Nursing home residents prepare food for the hungry

LYNN -- For decades, Michael Kwiatek has volunteered at Phillips Manor nursing home in Lynn and My Brother's Table, the largest soup kitchen on the North Shore. But it was only six months ago that he realized there was a way to connect the two ministries.

Kwiatek is a Eucharistic minister and a member of the St. Vincent de Paul Society at Our Lady of the Assumption Parish in Lynn. He first came to Phillips Manor when a woman to whom he was delivering Holy Communion moved there. He then discovered that many of the residents are Catholic, and he began bringing Communion to them, as well. He has since taken on other roles for them, including playing Santa Claus and taking his grandchildren caroling there at Christmas.

Phillips Manor is a small, homelike facility, with 22 beds and 14 current residents. The youngest, at 65 years old, is Barbara Harrison, who is also part of the St. Vincent de Paul Society and receives Communion from Kwiatek each week.

Kwiatek also volunteers a few days a week at My Brother's Table, which provides hot meals and other services for the hungry and homeless every day. Some volunteers make sandwiches in their homes for the soup kitchen to distribute. About six months ago, Kwiatek realized that such a task might be a good activity for the Phillips Manor residents.

"I'm always looking for ways to make them feel like they're useful, not just sitting on a shelf doing nothing," he said.

Each Tuesday morning, he picks up bread, peanut butter and jelly from My Brother's Table, donated from the Greater Boston Food Bank and a local grocery store. He brings the supplies to Phillips Manor, and a handful of residents gather to prepare the sandwiches.

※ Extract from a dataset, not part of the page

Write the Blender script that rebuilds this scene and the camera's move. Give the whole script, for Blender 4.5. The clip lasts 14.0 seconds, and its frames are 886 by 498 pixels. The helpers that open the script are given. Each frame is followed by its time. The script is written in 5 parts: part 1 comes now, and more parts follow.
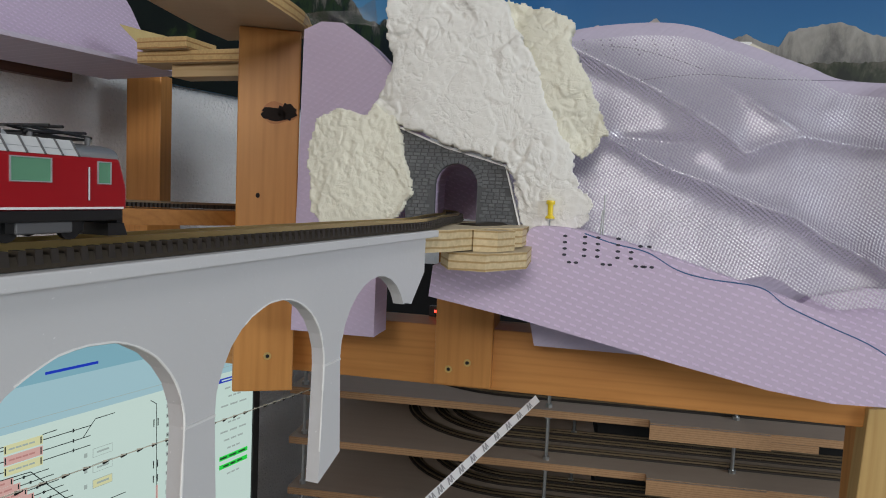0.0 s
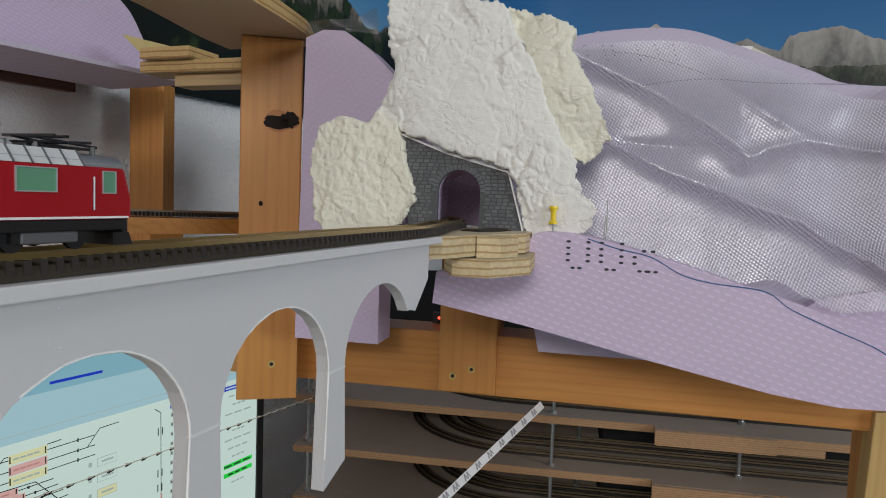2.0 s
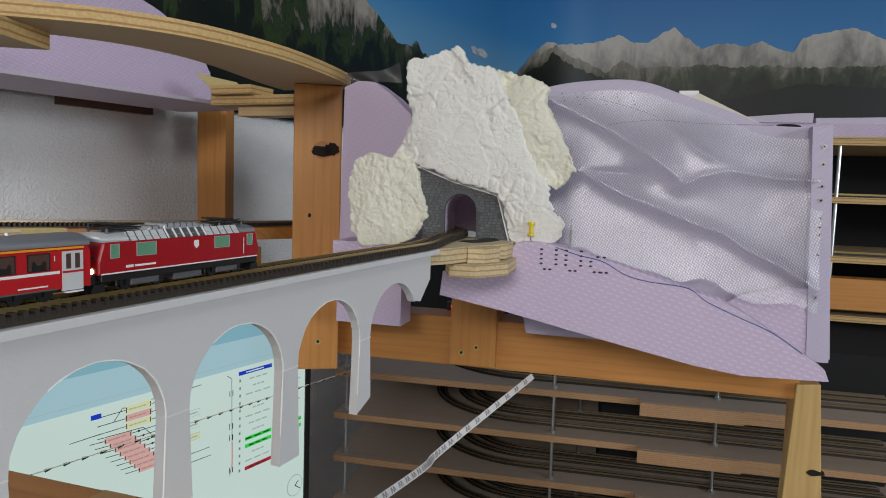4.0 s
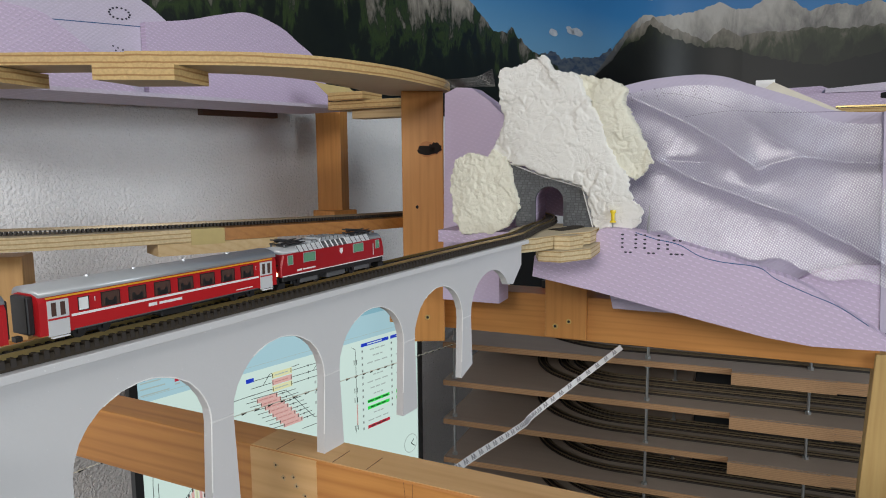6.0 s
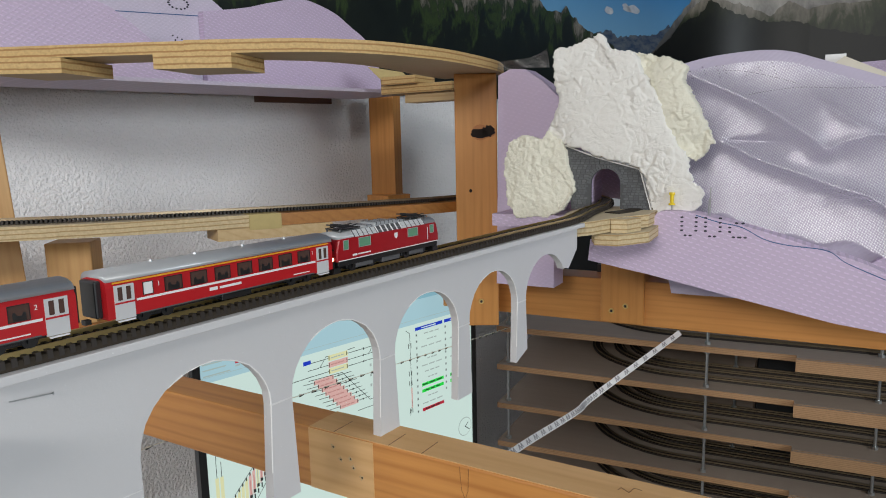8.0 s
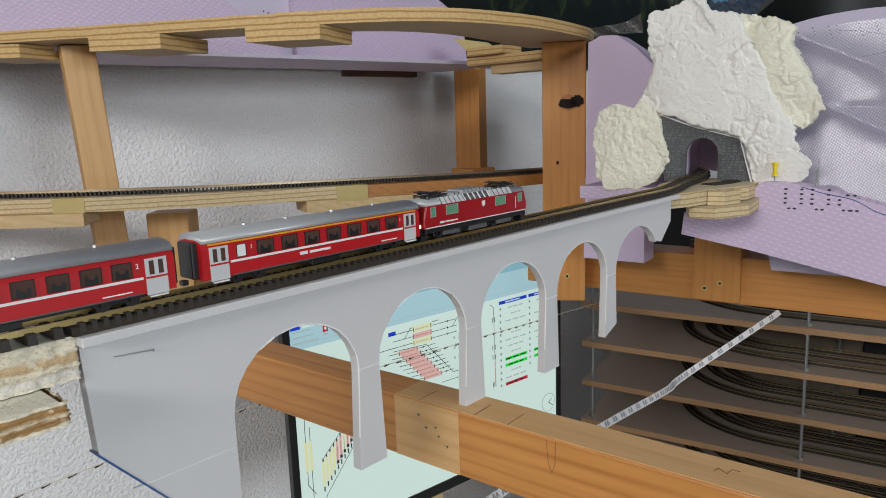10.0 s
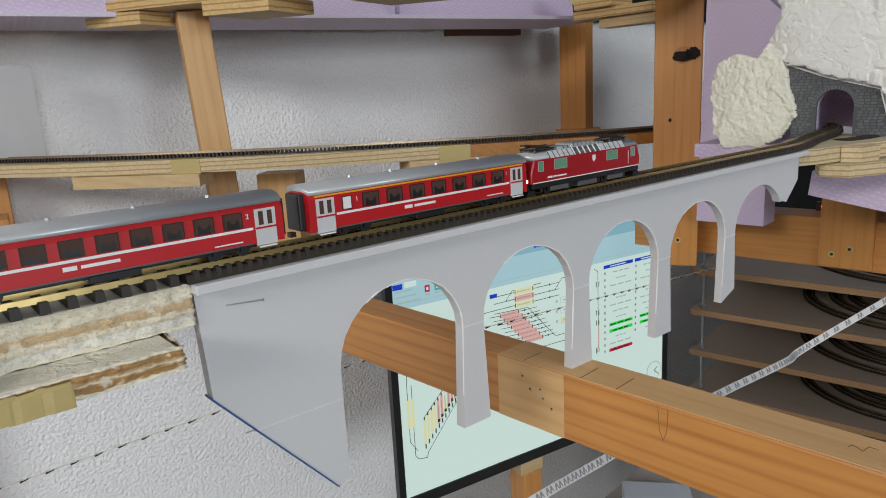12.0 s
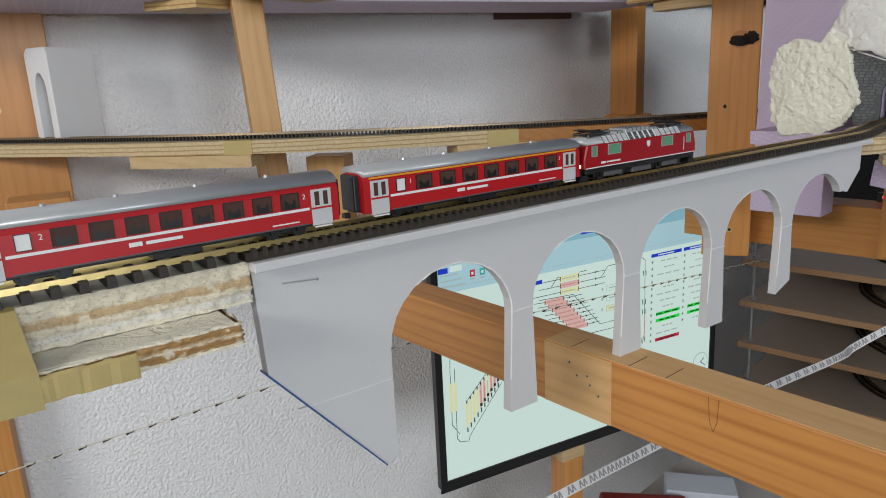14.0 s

Since the residents have varying levels of ability -- some have experienced strokes, impaired sight or hearing, or dementia -- Kwiatek and the Manor staff set up an assembly line, so each person performs just one part of the sandwich-making process. One spreads the peanut butter, another spreads the jelly, another puts the bread together, and another puts the sandwich in a plastic bag. They work until they have gone through all the supplies, which usually takes about an hour and a half.

"It's like a challenge: can our stamina make it through all of this bread? And then we're covered with peanut butter and jelly afterward. It is quite comical!" Harrison said.

For the Phillips Manor residents, making the sandwiches is partly a social activity, as they listen to music and joke with each other while making the sandwiches. But it is also a form of service and a way to stay connected with the local community.

They usually make between 300 and 350 sandwiches, which Kwiatek then drops off at My Brother's Table to be distributed at lunchtime. Sometimes, homeless people hanging out near the soup kitchen see him delivering the food and offer a hand in exchange for a sandwich.

"Their eyes light up over a peanut butter and jelly sandwich. When you have a full belly, you don't realize how much it means," Kwiatek said.

Harrison said that as a Vincentian, she has always done things for other people. She thought that would have to end when she moved into Phillips Manor last year.

"I saw my life contributing and making a difference, and I came here and thought all that was going to stop, and it didn't," she said.

She expressed gratitude "to have something that you can do that's outside of yourself, so you're selfless, and it is contributing to society, but it's also feeding people that would go without otherwise."

"As I sit and have my meal after, I'm grateful that I have a meal and I have a roof over my head, and many people don't have that," Harrison said.

Now, when Kwiatek delivers Holy Communion on Sunday, the residents ask him if he will be coming on Tuesday.

"It's a beautiful, beautiful thing. It was really a lucky thought that I had, and it's turned out to be something they look forward to every week," he said.